While the LGBT community continues to become more visible in the media, marketers and researchers would do well to also note society’s changing attitudes toward gender and sexual preference. A far-reaching 2013 global survey by the Pew Research Center showed an acceptance rate of homosexuality at 60 percent in the U.S. and 80 percent in Canada.  An additional poll published in 2015 by the Pew Research Center demonstrated that attitudes toward same-sex marriage in the U.S. have gone from 35 percent of Americans supporting this idea back in 2001 to a 55 percent rate of supporters in 2015. In the same study by Pew, the support rate in 2015 for same-sex marriage climbed to 59 percent with Gen Xers and to a whopping 70 percent with Millennials. The Washington-based non-partisan research organization, Public Religion Research Institute (PRRI), has unveiled some very pertinent and compelling numbers of its own. A 2011 PRRI study showed that 89 percent of Americans felt that transgender individuals “deserve the same rights and protections as other Americans.” About three-quarters of those surveyed by the PRRI felt that Congress should take measures to pass antidiscrimination laws and support legislation to broaden hate-crime laws to include transgender individuals. These numbers show that the tide is turning when it comes to attitudes towards transgender individuals.

How can ads targeting transgender individuals help a brand prosper?

With ads targeting and featuring lesbian and gay individuals becoming more commonplace, ads focusing on transgender people are just logical steps in attracting a diverse and progressive group of loyal consumers. A paper published by the Williams Institute estimates that about 3 percent of American adults are transgender. Though the numbers can be conflicting and extremely hard to quantify, it can be agreed that the transgender community is relatively small in size. Marketers must consider that targeting this community is very cutting-edge and will appeal to more than just transgender individuals.

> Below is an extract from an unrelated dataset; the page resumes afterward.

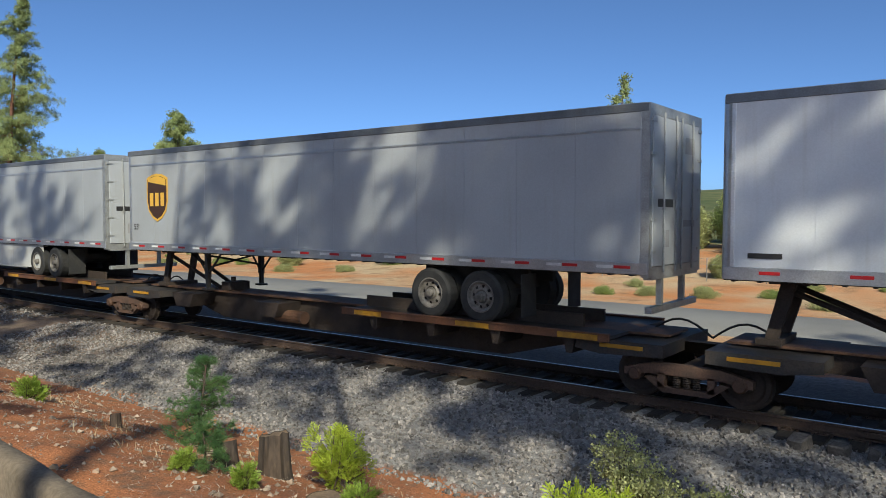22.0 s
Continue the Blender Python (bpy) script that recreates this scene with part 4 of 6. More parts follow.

Take a closer look at Millennials and numbers gathered by the Fusion Network’s Massive Millennial Poll for 2015. In the poll conducted by Fusion concerning a variety of insights of 1,000 Millennials, it was gleaned that at least half of the Millennials surveyed believed that “gender exists on a spectrum” and should not be limited to just male and female. Targeting a certain segment of the population can often reach beyond that very specific market when the numbers are considered. Marketers bold enough to move forward into this less-than-charted territory will reap the benefits before anyone else.

Who’s doing what?

Google is a brand that is daring enough to support and target the transgender community through an ad for Google My Business, released just in time for LGBT Pride month in June. A longtime proponent of LGBT rights, Google knows that adding the value of inclusiveness in a marketing campaign is just good business. Google has made it its business to be innovative in every aspect, including branding. Initially released as a two-and-a-half-minute YouTube video, Google presented an emotional ad involving the transition of Jacob and City Gym owner Hailee Bland-Walsh. In the ad we witness part of Jacob’s journey as he transitions, and how Bland-Walsh comes to accommodate the transgender patrons of her gym. The ad is thoughtful, sensitive and – most importantly – not patronizing. The YouTube spot was created to celebrate LGBT Pride in June and ended up being shown on national television during the ESPY awards. The ad really made quite a statement of Google’s involvement in promoting diversity and tolerance in business.

 Another campaign worth noting is Clean & Clear's #SeeTheRealMe campaign, featuring 14-year-old transgender teen Jazz Jennings. The ad comes off as empowering and inspiring and is revolutionary in the way the Johnson & Johnson skincare brand Clean & Clear reaches out to the teenage demographic through Jennings. The ad showcases Jennings as both unique and also as a typical teen enjoying her peers and just wanting a place to be accepted. Johnson & Johnson’s success and longevity really speak volumes to what a trailblazer it has become and has been in the past. Marketers can really take a cue from the firm’s success in capturing a young audience and keeping them around.

The future of inclusive marketing

Diversity and inclusiveness in marketing campaigns will only increase as marketers’ awareness of niche markets increase and those that support them grow rapidly. Instead of waiting until more companies jump on board, the time to start is now. Good business is inclusive, specifically at such a pivotal moment in society. A whole new generation of young consumers are already on board. Younger consumers have grown up with a fierce sense of social justice and are optimistic. Diversity and inclusiveness isn’t just something they strive for: it’s expected. Knowing your consumers, what they stand for and their feelings on inclusiveness will help your business and your brand in the long run.